Féminisme : Convergence des luttes, divergence des buts




Dans les prises de parole des militantes et des militants révolutionnaires, la convergence des luttes revient souvent comme un fétiche incantatoire. À tel point qu’on finit par oublier ce qu’il recouvre précisément. Retour sur un outil de lutte polysémique.

Dans une perspective révolutionnaire, faire converger les luttes, c’est s’unir pour être plus forts contre les pouvoirs qui nous oppriment, classiquement le patronat et l’État, et construire leur dépassement. La convergence des luttes contient une tension entre amplification et dilution des luttes qu’elle est censée unir.

Tisser des liens

Face à la division et à l’atomisation organisées de concert par l’État et le patronat, faire converger les luttes de différents secteurs du monde du travail est souvent la condition de leur visibilité et de leur réussite. C’est l’un des enjeux du syndicalisme, qui se construit dans une entreprise, dans un secteur, mais aussi entre les secteurs d’activité et les professions, notamment au niveau local. Chaque fois, il s’agit de défaire les divisions organisées par le capitalisme, par exemple entre secteur privé et secteur public en montrant que les mêmes logiques y sont à l’œuvre : rentabilité financière, prévalence du court terme, réduction de la masse salariale et finalement détérioration de l’outil de travail.

C’est dans cette perspective que s’inscrit aussi l’articulation de la lutte contre le patronat et contre l’État. C’est aussi dans ce cadre anticapitaliste qu’il est possible de tisser des liens entre salarié-e-s et travailleurs et travailleuses au chômage, en formation ou à la retraite, autour de la question du travail et de la production, de la façon dont ils sont organisés aujourd’hui et ce qui en résulte en terme de partage des richesses ou de mode de production sur le plan écologique. Ces multiples points de convergence impliquent tous un travail de construction qui se heurte souvent à l’argument de la dilution des revendications : il faut alors montrer que l’unité est nécessaire parce que ces luttes s’attaquent à un seul et même système d’oppression.

Luttes subordonnées

Ce souci de convergence des luttes des opprimés par le capitalisme se retrouve dans tous les combats contre une oppression en particulier. Dans la lutte contre le patriarcat, l’un des enjeux est de rassembler les femmes et d’encourager le développement d’une conscience de classe qui transcende les clivages de classe sociale.

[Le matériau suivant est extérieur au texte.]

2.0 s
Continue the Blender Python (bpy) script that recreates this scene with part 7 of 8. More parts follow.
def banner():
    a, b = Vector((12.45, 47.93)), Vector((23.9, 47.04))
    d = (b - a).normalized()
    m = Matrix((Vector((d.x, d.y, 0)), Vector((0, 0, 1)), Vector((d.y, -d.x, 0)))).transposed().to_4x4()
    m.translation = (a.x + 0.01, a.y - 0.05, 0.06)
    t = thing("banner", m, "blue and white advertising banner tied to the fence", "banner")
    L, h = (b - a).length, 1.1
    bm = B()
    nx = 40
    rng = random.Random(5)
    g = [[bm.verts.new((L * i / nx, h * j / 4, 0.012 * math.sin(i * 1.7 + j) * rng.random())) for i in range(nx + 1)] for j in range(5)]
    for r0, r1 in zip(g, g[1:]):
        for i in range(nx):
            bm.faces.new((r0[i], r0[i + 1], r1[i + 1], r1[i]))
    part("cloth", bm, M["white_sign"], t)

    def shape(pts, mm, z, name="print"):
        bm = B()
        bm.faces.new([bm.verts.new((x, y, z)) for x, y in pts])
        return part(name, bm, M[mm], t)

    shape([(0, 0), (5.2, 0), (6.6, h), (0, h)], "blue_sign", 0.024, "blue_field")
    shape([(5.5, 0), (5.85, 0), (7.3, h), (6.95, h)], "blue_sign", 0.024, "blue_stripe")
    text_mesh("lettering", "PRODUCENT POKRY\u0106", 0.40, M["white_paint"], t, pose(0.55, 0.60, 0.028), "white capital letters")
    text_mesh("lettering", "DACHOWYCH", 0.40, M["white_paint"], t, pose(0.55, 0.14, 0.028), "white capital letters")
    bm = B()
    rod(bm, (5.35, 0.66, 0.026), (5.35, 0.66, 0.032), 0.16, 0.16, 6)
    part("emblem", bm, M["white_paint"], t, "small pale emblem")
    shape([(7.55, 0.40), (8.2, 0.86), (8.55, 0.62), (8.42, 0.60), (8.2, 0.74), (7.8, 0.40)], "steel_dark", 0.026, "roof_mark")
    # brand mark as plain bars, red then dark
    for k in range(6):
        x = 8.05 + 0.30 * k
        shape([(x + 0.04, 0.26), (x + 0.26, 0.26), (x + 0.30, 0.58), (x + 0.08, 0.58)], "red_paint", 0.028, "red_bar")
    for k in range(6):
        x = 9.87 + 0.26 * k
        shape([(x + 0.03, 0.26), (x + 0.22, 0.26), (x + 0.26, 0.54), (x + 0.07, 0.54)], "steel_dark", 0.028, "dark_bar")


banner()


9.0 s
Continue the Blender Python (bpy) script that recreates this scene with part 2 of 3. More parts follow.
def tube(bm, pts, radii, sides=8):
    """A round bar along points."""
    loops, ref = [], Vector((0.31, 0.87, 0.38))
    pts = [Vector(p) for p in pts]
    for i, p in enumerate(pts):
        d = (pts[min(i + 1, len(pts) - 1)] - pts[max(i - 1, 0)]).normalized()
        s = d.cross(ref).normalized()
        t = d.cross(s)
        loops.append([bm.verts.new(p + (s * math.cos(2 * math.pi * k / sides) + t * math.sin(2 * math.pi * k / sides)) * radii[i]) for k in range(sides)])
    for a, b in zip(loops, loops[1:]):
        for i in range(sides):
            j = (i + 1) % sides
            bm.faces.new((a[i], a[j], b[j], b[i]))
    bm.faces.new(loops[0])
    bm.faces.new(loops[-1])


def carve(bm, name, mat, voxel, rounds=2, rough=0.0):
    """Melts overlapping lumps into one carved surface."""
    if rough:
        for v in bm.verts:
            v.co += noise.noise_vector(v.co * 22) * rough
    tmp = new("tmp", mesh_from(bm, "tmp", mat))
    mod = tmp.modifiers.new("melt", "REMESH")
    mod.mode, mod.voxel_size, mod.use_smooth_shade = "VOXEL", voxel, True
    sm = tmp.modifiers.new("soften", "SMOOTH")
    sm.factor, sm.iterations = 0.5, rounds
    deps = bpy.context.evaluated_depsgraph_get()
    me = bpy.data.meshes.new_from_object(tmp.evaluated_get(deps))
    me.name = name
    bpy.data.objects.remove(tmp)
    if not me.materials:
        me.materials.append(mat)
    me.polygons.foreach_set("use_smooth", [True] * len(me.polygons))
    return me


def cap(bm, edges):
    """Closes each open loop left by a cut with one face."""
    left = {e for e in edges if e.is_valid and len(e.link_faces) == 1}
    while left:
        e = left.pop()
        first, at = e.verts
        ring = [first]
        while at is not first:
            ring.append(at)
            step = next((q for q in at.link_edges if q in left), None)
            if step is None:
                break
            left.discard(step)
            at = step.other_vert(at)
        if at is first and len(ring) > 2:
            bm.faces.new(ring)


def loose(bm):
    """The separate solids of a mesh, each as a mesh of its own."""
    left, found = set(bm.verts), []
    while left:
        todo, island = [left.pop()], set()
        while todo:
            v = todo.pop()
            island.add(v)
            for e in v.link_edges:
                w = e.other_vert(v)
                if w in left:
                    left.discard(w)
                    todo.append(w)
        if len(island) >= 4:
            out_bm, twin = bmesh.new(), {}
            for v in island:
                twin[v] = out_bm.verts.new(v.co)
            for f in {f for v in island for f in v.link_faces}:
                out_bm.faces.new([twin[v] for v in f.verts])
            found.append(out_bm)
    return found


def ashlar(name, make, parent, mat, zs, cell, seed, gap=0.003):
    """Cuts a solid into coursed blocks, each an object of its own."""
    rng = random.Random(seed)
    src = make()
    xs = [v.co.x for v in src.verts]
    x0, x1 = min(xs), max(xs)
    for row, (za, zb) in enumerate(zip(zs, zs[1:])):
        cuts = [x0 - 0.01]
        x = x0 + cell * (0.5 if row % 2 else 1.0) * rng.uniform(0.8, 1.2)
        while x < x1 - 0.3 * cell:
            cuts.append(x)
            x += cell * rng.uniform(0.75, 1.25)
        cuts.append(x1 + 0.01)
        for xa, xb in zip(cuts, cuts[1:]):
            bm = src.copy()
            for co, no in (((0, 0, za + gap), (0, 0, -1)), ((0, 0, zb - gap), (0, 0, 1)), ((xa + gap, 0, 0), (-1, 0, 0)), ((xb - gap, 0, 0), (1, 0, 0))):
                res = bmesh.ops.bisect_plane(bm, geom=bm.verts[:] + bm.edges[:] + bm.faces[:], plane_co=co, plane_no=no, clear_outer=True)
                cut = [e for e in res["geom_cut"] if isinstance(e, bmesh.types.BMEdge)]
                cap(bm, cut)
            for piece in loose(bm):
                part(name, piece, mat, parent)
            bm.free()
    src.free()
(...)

Cette fois, la convergence suppose d’abord la construction autonome des luttes [1]. Si on peut montrer aux salariés de telle ou telle entreprise, du privé ou du public, ou aux chômeurs qu’ils sont opprimés par le même système, et qu’ils ont intérêt à lutter ensemble pour s’en émanciper, il n’en va pas de même des femmes et des hommes. Comme celle des personnes racisées (opprimées en raison de leur origine ou de leur couleur de peau), la lutte des femmes n’est pas soluble dans la lutte anticapitaliste : elle ne peut converger avec elle que dans une lutte globale contre toutes les oppressions. Cela implique une lutte interne au sein des dominé-e-s de chaque système parmi lesquels se trouvent aussi des dominants et des dominés dans un autre système : les hommes prolétaires participent à l’oppression des femmes, les femmes blanches participent à l’oppression des personnes racisées, etc. Dans ce sens, la convergence des luttes ne peut fonctionner que si l’on reconnaît la spécificité de chacune et la nécessité pour chacune de se construire de façon autonome par des moments ou des organisations non-mixtes.

Anne Arden (AL Paris Nord-Est)

[1Voir sur ce point l’interview de Christine Delphy dans Alternative libertaire du mois dernier.